--- RECORDED DATA ---
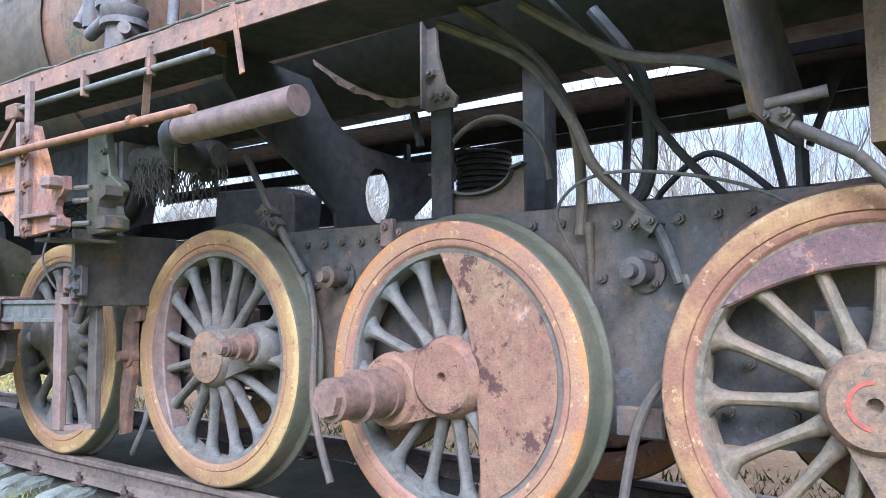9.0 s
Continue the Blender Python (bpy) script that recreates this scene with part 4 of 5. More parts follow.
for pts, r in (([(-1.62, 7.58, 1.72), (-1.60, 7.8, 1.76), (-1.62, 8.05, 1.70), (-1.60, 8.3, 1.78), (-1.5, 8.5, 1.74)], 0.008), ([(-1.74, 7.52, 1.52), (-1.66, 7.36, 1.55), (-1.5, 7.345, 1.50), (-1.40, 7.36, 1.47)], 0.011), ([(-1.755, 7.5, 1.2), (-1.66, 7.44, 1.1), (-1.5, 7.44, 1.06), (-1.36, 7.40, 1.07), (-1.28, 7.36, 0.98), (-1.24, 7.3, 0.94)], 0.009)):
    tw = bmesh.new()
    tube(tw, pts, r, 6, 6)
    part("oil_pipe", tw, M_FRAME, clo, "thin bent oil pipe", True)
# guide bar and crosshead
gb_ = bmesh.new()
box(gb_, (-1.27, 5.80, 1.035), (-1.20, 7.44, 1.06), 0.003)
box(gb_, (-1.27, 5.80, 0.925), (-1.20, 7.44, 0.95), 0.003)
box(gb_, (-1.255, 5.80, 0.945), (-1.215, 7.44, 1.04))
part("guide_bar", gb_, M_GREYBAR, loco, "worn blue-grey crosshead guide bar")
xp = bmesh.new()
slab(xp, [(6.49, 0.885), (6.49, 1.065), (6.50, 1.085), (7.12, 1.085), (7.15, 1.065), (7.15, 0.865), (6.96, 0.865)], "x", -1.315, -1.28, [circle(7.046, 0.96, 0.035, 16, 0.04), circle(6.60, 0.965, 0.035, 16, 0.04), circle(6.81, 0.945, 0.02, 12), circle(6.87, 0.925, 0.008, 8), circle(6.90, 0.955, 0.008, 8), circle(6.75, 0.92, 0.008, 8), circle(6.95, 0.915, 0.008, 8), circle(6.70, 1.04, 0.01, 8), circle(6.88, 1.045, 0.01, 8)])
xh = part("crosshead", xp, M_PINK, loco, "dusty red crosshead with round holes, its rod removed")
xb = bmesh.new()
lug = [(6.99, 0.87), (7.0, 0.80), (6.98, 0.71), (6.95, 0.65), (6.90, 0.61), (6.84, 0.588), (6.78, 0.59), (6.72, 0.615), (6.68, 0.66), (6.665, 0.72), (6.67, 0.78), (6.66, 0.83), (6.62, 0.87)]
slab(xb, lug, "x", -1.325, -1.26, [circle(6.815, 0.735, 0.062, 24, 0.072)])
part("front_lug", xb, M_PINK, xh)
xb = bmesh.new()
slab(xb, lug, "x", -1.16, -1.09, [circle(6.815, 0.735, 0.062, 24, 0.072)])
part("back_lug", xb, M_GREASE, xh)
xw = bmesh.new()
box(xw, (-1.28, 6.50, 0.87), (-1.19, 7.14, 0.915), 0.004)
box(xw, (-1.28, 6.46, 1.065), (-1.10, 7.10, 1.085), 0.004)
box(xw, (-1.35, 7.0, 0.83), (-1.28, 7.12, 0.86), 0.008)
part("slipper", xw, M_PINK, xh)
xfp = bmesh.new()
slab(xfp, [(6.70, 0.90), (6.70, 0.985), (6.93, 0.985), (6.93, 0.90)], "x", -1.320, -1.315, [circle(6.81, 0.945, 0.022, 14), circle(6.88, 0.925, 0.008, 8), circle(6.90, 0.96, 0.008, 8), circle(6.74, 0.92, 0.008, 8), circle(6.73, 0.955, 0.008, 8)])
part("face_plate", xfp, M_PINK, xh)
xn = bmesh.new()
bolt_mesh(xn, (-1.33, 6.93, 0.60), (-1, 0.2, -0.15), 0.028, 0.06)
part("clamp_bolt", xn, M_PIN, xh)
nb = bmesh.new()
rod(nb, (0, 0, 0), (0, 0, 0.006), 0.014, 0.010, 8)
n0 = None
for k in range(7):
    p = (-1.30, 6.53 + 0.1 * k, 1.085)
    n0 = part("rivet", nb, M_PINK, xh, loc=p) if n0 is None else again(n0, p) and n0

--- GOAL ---
Every line containing the string "with" must be listed.

--- RESULT ---
Continue the Blender Python (bpy) script that recreates this scene with part 4 of 5. More parts follow.
xh = part("crosshead", xp, M_PINK, loco, "dusty red crosshead with round holes, its rod removed")